Turning a car into a smartphone-controlled drone is set to move from the set of a James Bond movie to reality – although JLR’s prototype is restricted to speeds of 6.5km/h and below and the driver must remain within 10 metres of the vehicle or it will stop.

In addition to off-roading, the system could be used to manoeuvre some of JLR’s larger-than-life products out of tight parking spaces, while future applications include autonomous valet parking, a possibility demonstrated by prototypes from the likes of Audi, Ford and Honda in recent years.

A prototype Range Rover Sport can move itself through 180 degrees to get out of dead-end roads or congested car-parks and other low-speed scenarios drivers dread.

Sensors calculate the available space and the presence of obstacles to avoid things such as pedestrians and other vehicles, then takes over gear selection, steering braking and acceleration until the manoeuvre is completed.

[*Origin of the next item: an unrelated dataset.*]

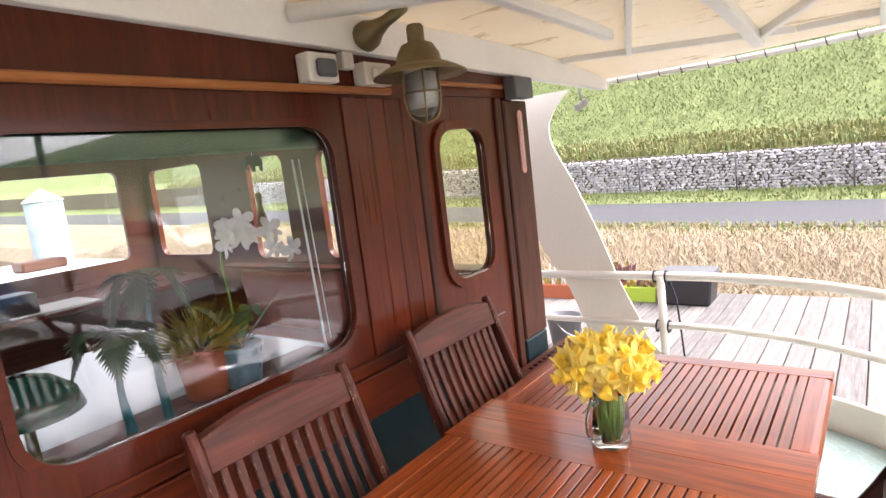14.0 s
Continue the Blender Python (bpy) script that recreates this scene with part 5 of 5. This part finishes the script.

The next step for researchers is to enable the system to scan its surroundings in order to inform the driver whether performing a manoeuvre is safe and requesting confirmation before moving itself forward until its path is blocked and turning itself round.

JLR research and technology director Wolfgang Epple explained that these technologies are not just about developing autonomous cars but reducing stress while improving driving enjoyment and safety.

“A remote control car, or a vehicle that can autonomously turn in the road, demonstrates how we could use these new technologies to reduce the tedious parts of driving and improve road safety,” he said.

“The same sensors and systems that will help an autonomous car make the right decisions, will assist the driver and enhance the experience to help prevent accidents. Autonomous car technologies will not take away the fun of driving."